● **TASK INSTRUCTIONS**: From the entries below, tally how many lines contain "follow" and report only that figure.

● **ITEMS**:

┄┄┄┄┄┄┄┄┄┄

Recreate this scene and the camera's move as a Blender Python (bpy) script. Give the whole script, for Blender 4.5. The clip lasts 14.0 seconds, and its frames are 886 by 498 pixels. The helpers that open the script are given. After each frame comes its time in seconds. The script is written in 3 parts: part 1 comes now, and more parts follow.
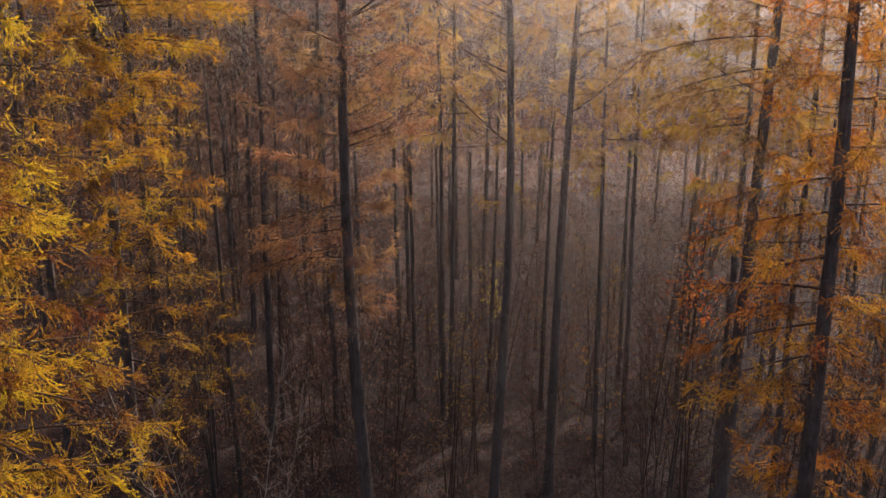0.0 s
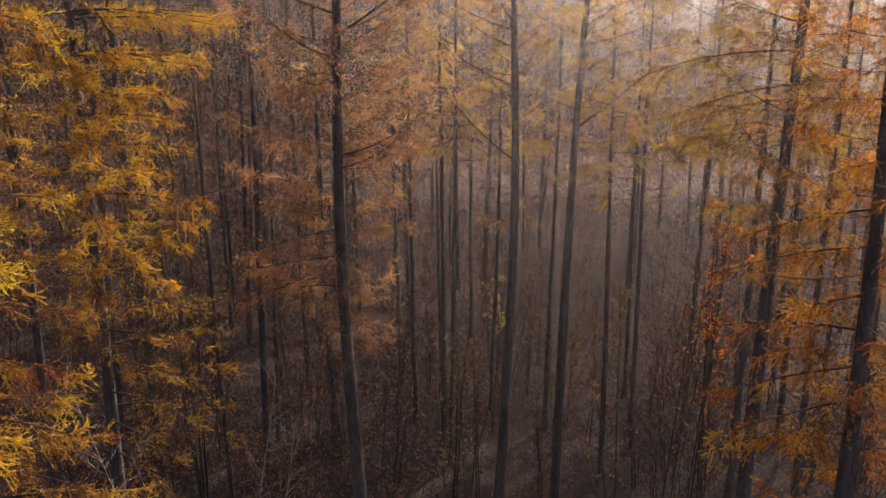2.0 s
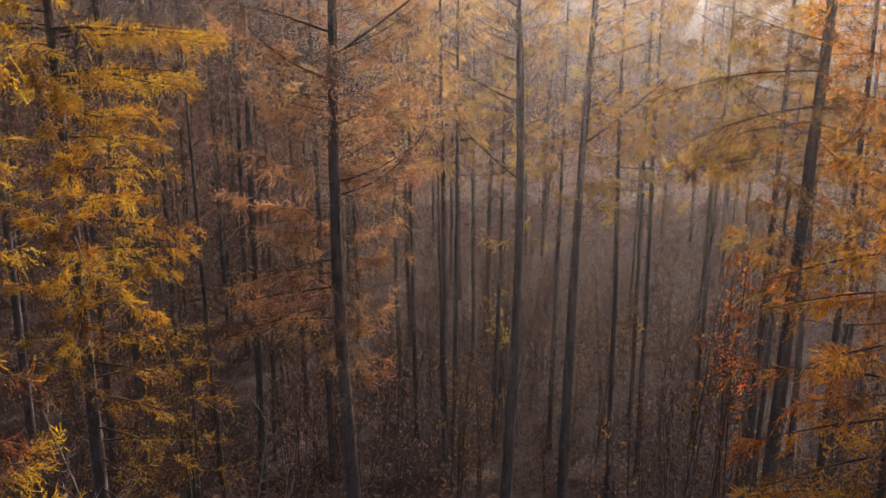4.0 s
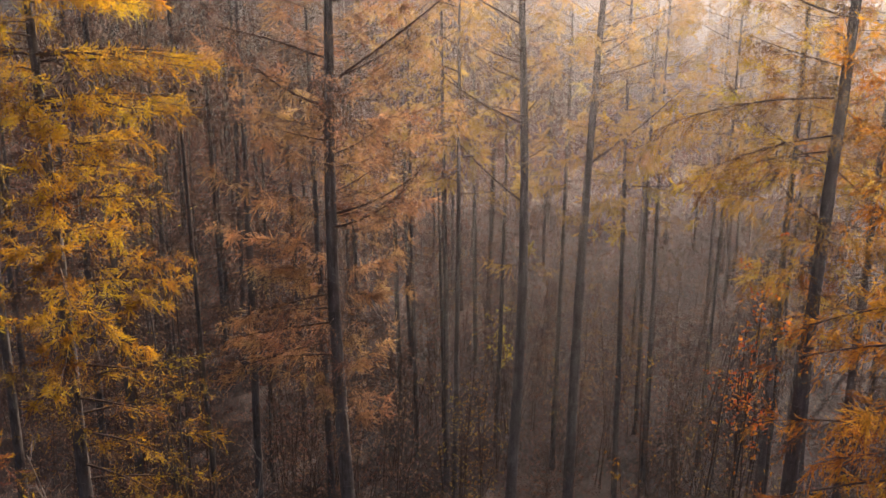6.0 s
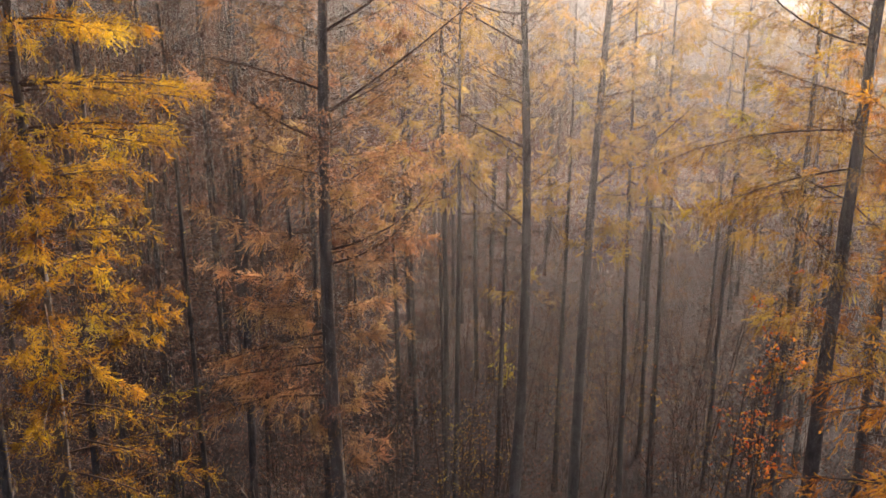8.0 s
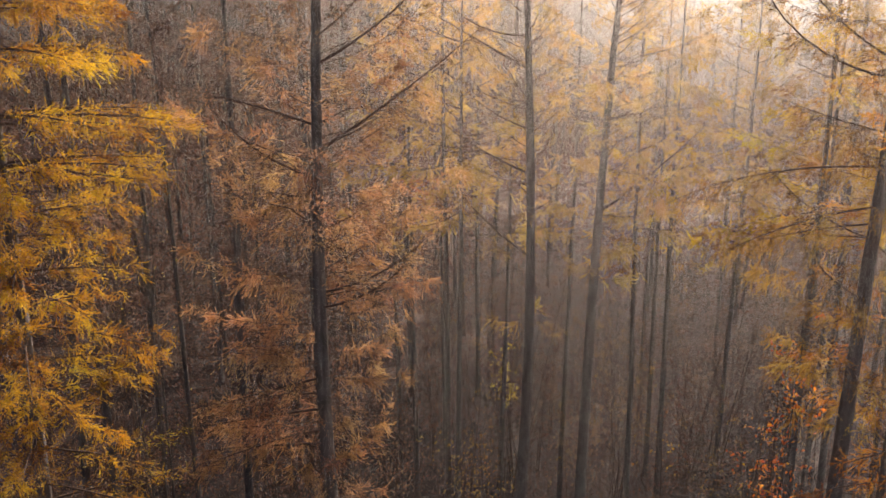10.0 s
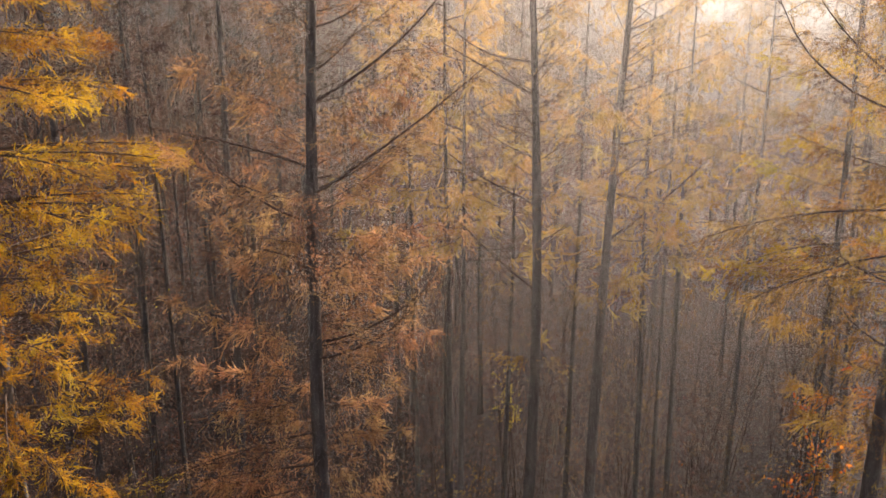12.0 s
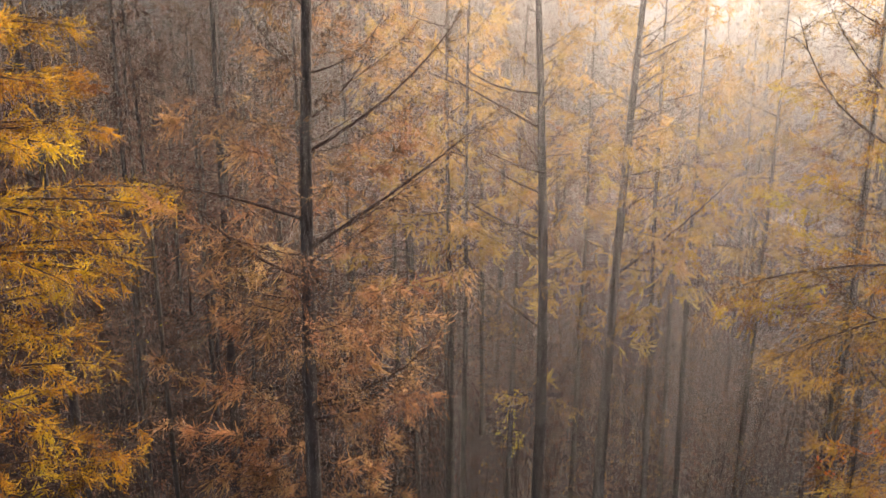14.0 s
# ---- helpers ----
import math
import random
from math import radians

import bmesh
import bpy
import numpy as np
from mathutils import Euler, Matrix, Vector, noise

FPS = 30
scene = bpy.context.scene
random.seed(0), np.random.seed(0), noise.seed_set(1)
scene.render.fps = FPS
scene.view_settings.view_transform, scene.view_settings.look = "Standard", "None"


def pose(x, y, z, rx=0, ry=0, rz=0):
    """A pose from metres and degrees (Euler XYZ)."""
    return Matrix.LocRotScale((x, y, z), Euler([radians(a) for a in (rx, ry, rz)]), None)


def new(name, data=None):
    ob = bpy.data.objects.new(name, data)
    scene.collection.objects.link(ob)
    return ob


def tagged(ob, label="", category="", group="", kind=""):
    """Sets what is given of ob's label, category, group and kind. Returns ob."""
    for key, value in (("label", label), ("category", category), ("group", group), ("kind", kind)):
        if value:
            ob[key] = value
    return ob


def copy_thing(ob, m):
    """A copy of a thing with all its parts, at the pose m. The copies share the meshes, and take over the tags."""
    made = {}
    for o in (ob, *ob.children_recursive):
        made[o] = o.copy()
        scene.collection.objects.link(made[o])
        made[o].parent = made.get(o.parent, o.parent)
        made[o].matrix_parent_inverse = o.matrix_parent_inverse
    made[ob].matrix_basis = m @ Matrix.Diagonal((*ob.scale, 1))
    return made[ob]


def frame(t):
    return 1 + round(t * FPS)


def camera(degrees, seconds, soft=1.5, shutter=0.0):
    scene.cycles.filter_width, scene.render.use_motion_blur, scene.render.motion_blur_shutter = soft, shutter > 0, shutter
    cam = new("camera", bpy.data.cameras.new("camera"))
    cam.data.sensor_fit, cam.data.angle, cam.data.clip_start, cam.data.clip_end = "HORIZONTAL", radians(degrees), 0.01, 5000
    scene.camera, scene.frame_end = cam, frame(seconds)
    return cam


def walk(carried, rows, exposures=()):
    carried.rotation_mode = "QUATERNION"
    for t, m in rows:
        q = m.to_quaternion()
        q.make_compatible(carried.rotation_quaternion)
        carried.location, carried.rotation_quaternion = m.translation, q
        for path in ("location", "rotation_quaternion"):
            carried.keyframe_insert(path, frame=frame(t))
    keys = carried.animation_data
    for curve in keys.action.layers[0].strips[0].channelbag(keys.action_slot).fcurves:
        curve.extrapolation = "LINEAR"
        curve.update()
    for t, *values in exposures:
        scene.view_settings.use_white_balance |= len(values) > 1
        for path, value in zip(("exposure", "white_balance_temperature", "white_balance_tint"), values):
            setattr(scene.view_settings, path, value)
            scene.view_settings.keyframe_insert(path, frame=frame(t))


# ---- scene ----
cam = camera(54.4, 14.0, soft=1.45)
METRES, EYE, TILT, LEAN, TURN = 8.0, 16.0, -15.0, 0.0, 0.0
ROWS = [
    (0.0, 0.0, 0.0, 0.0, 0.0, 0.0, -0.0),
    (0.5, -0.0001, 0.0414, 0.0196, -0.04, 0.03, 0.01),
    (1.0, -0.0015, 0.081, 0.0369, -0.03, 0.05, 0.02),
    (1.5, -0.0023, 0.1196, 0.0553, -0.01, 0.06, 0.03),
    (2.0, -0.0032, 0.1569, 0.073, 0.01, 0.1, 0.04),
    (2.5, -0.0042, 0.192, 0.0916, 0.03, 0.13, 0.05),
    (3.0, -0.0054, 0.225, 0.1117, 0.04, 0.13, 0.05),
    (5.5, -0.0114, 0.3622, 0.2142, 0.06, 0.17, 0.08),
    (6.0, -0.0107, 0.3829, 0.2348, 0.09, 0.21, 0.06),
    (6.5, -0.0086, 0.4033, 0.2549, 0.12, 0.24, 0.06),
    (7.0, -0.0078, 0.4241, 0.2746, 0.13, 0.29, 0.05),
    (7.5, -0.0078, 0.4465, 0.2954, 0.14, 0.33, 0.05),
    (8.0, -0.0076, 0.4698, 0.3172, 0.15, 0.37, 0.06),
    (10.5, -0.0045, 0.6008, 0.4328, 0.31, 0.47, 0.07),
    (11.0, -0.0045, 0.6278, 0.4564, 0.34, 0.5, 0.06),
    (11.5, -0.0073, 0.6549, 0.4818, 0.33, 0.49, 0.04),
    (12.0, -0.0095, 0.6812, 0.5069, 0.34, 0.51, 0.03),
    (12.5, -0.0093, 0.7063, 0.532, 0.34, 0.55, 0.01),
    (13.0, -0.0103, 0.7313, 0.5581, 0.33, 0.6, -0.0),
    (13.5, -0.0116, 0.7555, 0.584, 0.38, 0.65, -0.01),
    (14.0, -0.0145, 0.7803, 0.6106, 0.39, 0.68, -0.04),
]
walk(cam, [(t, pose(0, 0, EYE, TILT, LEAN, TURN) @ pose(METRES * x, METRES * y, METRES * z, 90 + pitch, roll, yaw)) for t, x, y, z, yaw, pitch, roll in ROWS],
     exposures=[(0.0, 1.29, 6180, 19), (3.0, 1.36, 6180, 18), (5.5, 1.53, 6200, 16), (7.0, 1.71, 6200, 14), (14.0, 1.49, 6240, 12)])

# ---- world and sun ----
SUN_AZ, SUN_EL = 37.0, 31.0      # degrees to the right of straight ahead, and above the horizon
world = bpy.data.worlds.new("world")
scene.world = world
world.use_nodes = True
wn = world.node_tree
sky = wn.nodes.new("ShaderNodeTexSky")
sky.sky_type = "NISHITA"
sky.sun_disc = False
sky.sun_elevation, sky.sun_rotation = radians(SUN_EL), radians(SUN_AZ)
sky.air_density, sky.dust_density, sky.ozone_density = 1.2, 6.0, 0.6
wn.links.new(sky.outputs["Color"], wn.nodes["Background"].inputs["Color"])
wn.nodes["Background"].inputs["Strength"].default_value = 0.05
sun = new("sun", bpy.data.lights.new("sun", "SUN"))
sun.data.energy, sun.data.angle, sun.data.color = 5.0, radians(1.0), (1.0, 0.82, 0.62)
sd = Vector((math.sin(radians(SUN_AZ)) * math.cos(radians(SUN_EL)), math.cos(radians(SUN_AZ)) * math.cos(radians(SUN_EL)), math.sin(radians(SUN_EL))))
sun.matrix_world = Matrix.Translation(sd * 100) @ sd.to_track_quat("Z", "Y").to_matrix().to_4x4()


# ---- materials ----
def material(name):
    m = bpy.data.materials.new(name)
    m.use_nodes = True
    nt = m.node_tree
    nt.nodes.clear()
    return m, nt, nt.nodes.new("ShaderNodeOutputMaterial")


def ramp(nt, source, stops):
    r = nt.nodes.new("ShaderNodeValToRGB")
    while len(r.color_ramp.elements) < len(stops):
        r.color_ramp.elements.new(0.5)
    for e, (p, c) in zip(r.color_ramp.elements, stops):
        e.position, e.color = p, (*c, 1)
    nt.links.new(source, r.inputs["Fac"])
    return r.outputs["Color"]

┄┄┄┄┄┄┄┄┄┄

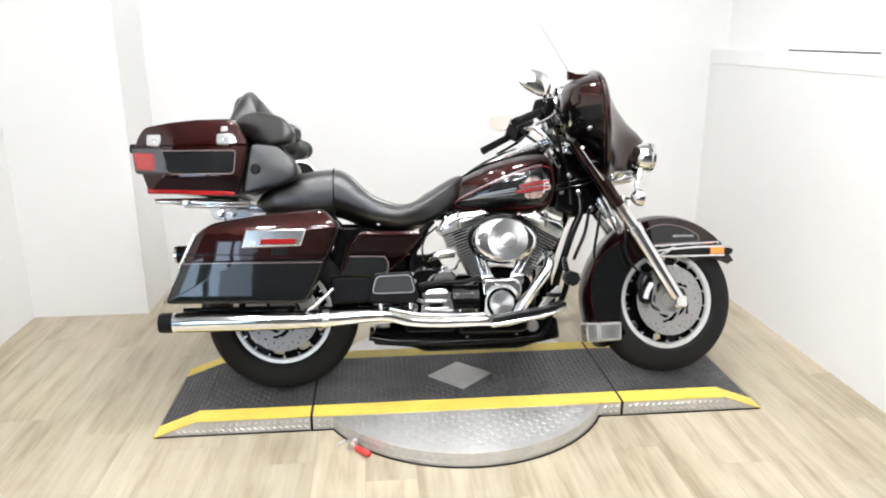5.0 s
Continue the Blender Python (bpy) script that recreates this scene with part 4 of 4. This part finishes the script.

┄┄┄┄┄┄┄┄┄┄

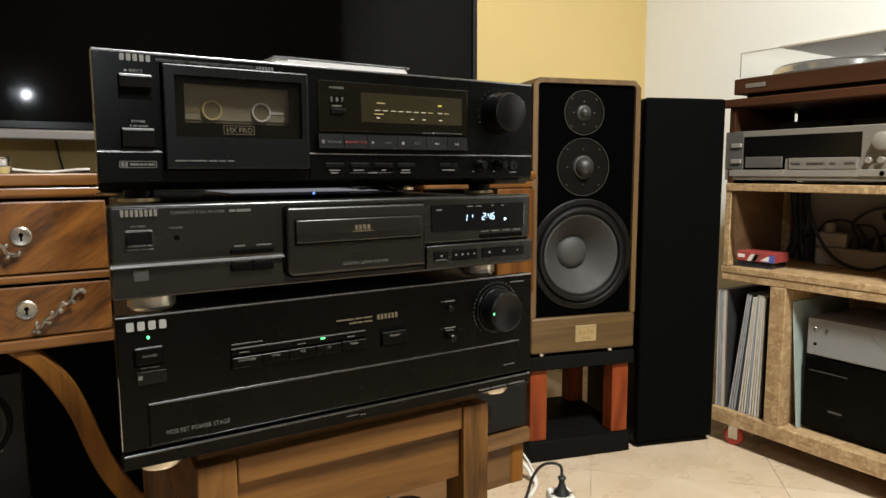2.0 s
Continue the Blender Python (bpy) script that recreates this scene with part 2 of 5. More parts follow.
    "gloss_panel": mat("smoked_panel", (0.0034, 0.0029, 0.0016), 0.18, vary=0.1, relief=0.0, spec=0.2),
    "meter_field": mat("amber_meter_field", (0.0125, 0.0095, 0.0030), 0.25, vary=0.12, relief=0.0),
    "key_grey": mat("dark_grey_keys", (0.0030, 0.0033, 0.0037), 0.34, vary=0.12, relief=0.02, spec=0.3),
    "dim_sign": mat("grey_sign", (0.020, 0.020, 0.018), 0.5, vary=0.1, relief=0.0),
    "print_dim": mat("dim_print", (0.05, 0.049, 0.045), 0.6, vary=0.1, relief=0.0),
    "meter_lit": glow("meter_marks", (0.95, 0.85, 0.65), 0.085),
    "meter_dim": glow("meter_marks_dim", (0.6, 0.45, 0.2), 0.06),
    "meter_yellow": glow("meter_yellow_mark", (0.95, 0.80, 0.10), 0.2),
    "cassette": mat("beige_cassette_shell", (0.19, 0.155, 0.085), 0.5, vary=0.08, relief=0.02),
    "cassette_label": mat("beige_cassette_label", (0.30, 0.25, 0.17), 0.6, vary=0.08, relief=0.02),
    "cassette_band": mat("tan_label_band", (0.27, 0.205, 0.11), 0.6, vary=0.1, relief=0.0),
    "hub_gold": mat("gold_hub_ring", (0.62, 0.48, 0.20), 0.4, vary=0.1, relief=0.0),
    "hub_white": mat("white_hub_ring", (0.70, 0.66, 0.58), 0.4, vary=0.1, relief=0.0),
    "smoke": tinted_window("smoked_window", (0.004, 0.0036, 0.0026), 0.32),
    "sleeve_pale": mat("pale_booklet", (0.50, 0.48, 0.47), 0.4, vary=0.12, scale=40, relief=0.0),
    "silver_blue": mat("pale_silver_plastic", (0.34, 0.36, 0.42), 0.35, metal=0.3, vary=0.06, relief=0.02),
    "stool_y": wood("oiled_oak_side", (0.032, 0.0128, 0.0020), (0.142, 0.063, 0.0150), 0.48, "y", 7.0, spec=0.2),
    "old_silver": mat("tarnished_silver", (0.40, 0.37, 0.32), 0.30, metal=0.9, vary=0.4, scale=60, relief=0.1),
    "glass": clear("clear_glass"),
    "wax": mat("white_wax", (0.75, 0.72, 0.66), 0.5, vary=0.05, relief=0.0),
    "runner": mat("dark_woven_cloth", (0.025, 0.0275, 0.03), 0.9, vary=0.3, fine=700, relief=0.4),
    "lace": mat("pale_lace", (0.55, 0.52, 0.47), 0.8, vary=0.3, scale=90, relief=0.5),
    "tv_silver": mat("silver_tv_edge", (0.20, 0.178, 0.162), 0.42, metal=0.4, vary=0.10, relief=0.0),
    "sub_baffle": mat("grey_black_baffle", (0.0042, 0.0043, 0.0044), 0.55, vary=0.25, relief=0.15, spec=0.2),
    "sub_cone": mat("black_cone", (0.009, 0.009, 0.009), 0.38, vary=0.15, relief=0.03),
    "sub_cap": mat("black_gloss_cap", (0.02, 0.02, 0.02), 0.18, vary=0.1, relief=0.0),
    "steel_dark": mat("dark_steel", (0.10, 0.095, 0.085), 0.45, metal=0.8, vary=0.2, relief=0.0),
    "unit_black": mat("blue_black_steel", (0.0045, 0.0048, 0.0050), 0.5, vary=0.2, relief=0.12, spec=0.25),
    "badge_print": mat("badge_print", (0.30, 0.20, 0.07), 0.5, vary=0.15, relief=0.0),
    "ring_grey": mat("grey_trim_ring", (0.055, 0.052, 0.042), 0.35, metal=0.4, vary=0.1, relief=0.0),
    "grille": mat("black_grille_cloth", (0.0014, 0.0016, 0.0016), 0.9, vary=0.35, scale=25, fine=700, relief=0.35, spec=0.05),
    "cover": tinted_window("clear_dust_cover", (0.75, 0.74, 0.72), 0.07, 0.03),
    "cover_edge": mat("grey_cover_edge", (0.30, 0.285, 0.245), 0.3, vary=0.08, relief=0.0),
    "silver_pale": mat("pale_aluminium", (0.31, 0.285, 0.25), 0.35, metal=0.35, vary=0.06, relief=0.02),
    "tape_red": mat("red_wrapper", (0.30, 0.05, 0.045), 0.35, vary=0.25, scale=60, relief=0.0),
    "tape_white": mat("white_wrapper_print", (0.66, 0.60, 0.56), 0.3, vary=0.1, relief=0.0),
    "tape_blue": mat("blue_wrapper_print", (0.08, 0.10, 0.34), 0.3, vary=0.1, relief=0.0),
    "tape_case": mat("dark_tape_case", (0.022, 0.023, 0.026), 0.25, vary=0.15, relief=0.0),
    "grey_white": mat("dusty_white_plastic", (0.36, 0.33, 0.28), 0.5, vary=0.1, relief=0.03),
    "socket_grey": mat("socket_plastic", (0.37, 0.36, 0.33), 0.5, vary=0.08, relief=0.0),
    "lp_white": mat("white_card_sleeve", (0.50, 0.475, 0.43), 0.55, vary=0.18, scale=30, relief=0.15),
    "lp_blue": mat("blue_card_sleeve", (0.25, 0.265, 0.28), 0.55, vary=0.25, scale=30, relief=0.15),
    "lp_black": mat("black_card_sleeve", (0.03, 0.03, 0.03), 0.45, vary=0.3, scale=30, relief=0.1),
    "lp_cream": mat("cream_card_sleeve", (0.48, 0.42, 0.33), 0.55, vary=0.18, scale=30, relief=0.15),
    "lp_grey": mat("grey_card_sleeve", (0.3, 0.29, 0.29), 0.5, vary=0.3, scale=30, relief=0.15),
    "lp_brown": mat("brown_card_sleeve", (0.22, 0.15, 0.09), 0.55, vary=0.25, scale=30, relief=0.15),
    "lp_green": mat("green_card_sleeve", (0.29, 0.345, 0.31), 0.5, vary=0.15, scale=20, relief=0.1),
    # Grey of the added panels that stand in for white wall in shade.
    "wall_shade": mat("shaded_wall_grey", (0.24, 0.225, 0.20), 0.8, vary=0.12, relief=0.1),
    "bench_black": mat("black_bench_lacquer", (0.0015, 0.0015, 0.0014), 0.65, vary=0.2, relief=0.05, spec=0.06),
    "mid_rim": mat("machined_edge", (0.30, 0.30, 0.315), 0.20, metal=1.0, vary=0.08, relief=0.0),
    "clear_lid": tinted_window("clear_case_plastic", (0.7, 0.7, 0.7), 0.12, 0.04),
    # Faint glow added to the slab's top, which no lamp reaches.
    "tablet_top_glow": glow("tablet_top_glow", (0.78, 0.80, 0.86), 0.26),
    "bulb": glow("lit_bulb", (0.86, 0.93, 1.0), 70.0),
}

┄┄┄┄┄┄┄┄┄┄

● **OUTPUT OF THE EXERCISE**: 2